WHAT YOU NEED TO DO: Leave out the pictures and repeat the rest of the material exactly.

== SOURCE MATERIAL

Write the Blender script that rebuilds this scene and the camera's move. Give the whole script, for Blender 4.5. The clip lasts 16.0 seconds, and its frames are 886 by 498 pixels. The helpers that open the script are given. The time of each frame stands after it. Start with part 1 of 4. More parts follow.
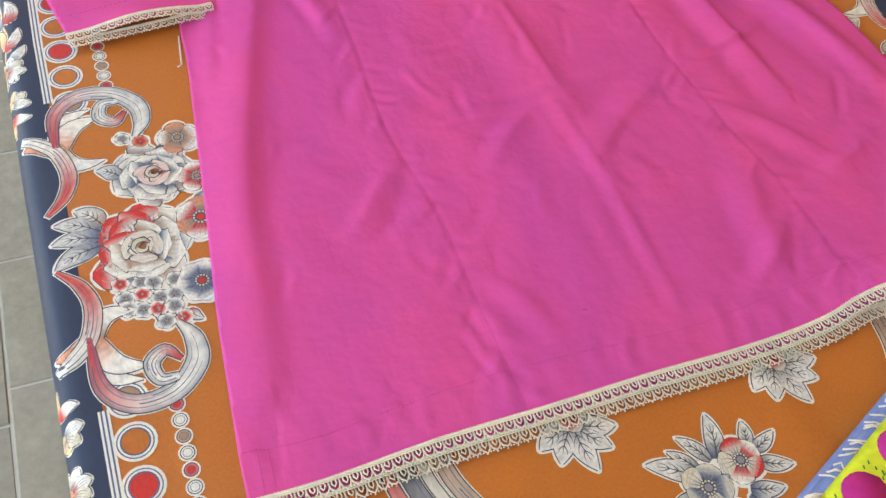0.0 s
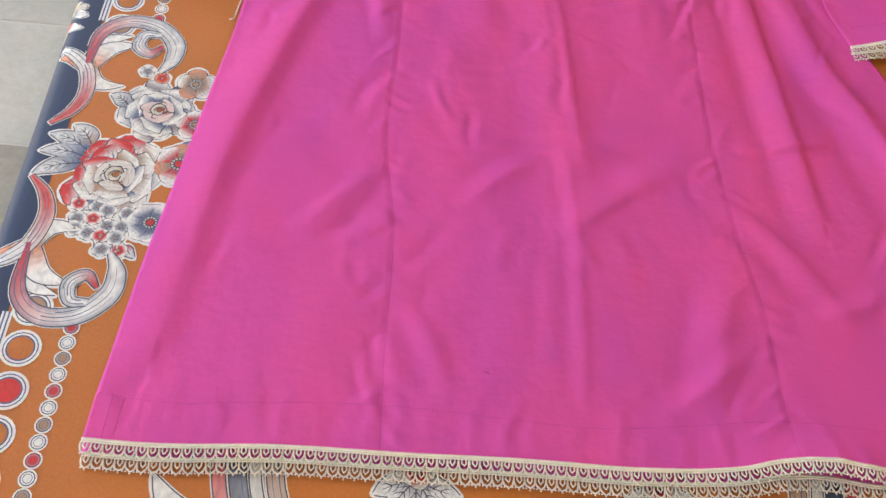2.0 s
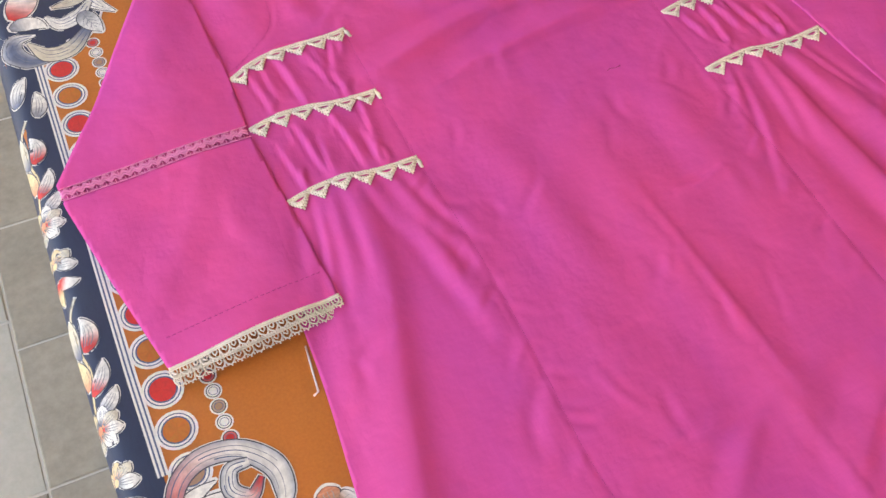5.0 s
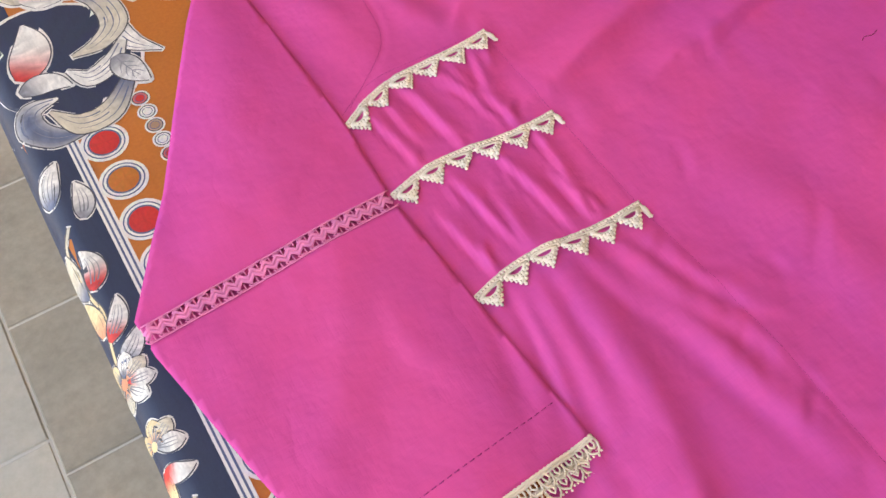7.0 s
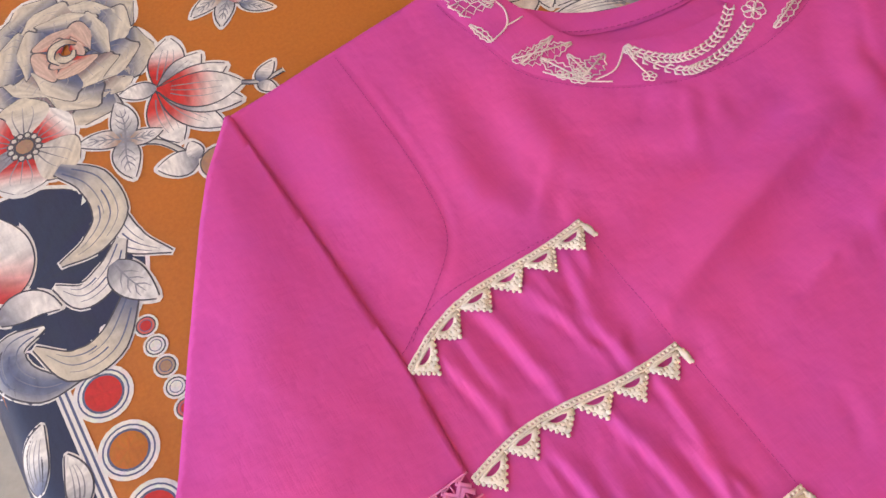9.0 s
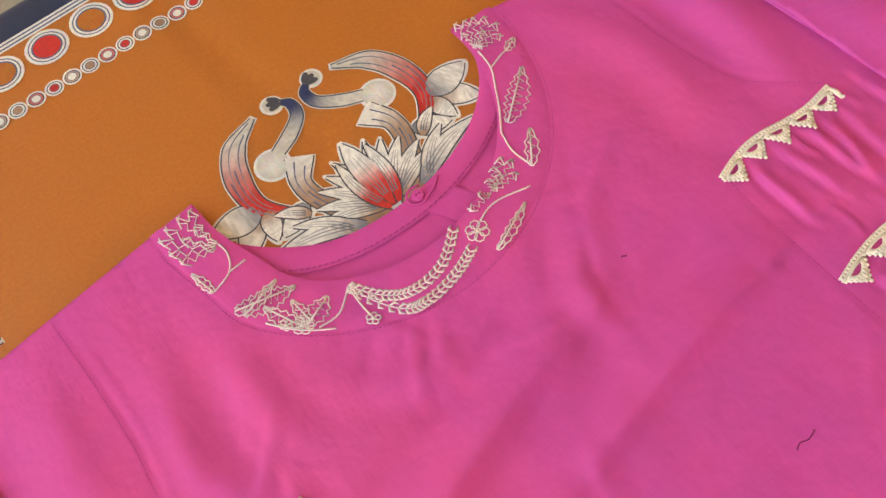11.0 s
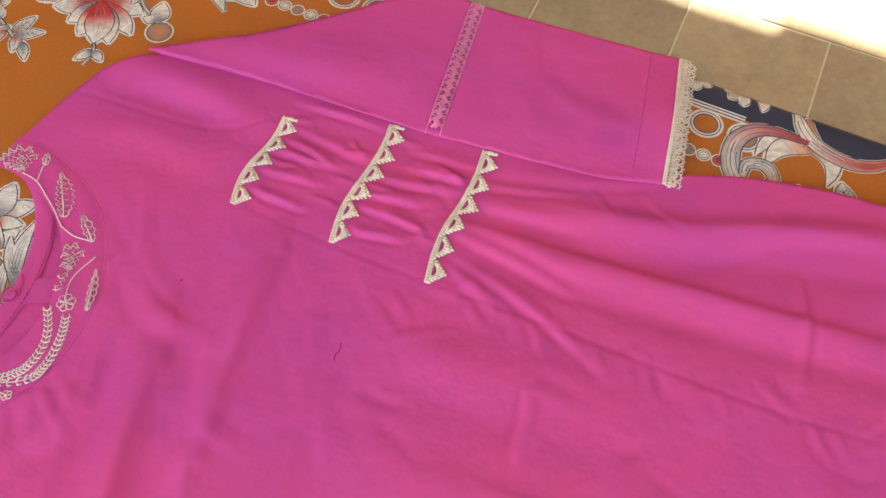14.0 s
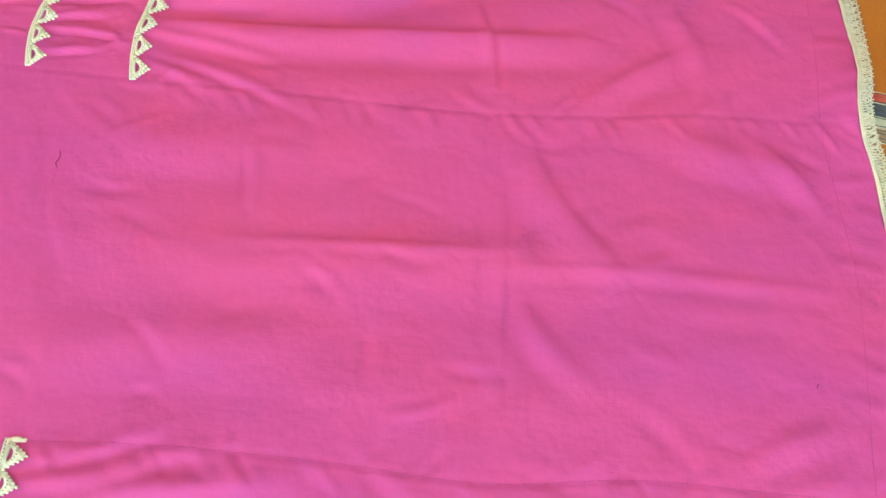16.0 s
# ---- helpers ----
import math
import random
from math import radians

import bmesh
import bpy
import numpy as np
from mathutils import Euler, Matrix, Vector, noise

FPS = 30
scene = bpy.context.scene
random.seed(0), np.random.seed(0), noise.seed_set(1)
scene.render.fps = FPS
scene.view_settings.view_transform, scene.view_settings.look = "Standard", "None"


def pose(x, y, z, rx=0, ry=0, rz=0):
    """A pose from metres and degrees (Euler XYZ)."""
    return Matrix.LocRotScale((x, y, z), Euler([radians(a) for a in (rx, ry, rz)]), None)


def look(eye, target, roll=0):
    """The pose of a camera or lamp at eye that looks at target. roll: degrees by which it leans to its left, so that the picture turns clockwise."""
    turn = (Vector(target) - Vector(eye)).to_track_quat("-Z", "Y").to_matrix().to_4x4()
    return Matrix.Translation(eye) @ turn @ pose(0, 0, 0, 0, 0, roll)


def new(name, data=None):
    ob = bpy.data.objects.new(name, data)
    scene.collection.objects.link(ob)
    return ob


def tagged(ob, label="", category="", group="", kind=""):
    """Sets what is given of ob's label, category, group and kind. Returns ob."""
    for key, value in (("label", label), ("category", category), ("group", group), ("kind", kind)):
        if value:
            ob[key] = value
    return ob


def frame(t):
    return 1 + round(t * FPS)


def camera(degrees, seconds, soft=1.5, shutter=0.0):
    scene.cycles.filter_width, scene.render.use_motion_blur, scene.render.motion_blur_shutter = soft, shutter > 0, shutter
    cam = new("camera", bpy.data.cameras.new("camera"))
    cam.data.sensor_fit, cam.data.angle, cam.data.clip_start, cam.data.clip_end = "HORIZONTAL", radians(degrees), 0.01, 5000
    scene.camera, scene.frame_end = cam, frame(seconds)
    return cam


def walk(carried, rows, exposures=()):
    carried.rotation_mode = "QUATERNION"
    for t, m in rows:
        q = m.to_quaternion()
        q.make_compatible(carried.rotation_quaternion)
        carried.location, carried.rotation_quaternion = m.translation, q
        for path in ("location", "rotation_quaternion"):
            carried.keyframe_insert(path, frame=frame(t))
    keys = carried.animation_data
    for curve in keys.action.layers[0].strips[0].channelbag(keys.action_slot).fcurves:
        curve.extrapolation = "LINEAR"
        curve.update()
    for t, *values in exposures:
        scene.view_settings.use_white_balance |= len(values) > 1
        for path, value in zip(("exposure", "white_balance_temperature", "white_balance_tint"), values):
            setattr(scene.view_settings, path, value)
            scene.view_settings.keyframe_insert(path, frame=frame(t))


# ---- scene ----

====

SOLUTION TO THE EXERCISE:
Write the Blender script that rebuilds this scene and the camera's move. Give the whole script, for Blender 4.5. The clip lasts 16.0 seconds, and its frames are 886 by 498 pixels. The helpers that open the script are given. The time of each frame stands after it. Start with part 1 of 4. More parts follow.
0.0 s
2.0 s
5.0 s
7.0 s
9.0 s
11.0 s
14.0 s
16.0 s
# ---- helpers ----
import math
import random
from math import radians

import bmesh
import bpy
import numpy as np
from mathutils import Euler, Matrix, Vector, noise

FPS = 30
scene = bpy.context.scene
random.seed(0), np.random.seed(0), noise.seed_set(1)
scene.render.fps = FPS
scene.view_settings.view_transform, scene.view_settings.look = "Standard", "None"


def pose(x, y, z, rx=0, ry=0, rz=0):
    """A pose from metres and degrees (Euler XYZ)."""
    return Matrix.LocRotScale((x, y, z), Euler([radians(a) for a in (rx, ry, rz)]), None)


def look(eye, target, roll=0):
    """The pose of a camera or lamp at eye that looks at target. roll: degrees by which it leans to its left, so that the picture turns clockwise."""
    turn = (Vector(target) - Vector(eye)).to_track_quat("-Z", "Y").to_matrix().to_4x4()
    return Matrix.Translation(eye) @ turn @ pose(0, 0, 0, 0, 0, roll)


def new(name, data=None):
    ob = bpy.data.objects.new(name, data)
    scene.collection.objects.link(ob)
    return ob


def tagged(ob, label="", category="", group="", kind=""):
    """Sets what is given of ob's label, category, group and kind. Returns ob."""
    for key, value in (("label", label), ("category", category), ("group", group), ("kind", kind)):
        if value:
            ob[key] = value
    return ob


def frame(t):
    return 1 + round(t * FPS)


def camera(degrees, seconds, soft=1.5, shutter=0.0):
    scene.cycles.filter_width, scene.render.use_motion_blur, scene.render.motion_blur_shutter = soft, shutter > 0, shutter
    cam = new("camera", bpy.data.cameras.new("camera"))
    cam.data.sensor_fit, cam.data.angle, cam.data.clip_start, cam.data.clip_end = "HORIZONTAL", radians(degrees), 0.01, 5000
    scene.camera, scene.frame_end = cam, frame(seconds)
    return cam


def walk(carried, rows, exposures=()):
    carried.rotation_mode = "QUATERNION"
    for t, m in rows:
        q = m.to_quaternion()
        q.make_compatible(carried.rotation_quaternion)
        carried.location, carried.rotation_quaternion = m.translation, q
        for path in ("location", "rotation_quaternion"):
            carried.keyframe_insert(path, frame=frame(t))
    keys = carried.animation_data
    for curve in keys.action.layers[0].strips[0].channelbag(keys.action_slot).fcurves:
        curve.extrapolation = "LINEAR"
        curve.update()
    for t, *values in exposures:
        scene.view_settings.use_white_balance |= len(values) > 1
        for path, value in zip(("exposure", "white_balance_temperature", "white_balance_tint"), values):
            setattr(scene.view_settings, path, value)
            scene.view_settings.keyframe_insert(path, frame=frame(t))


# ---- scene ----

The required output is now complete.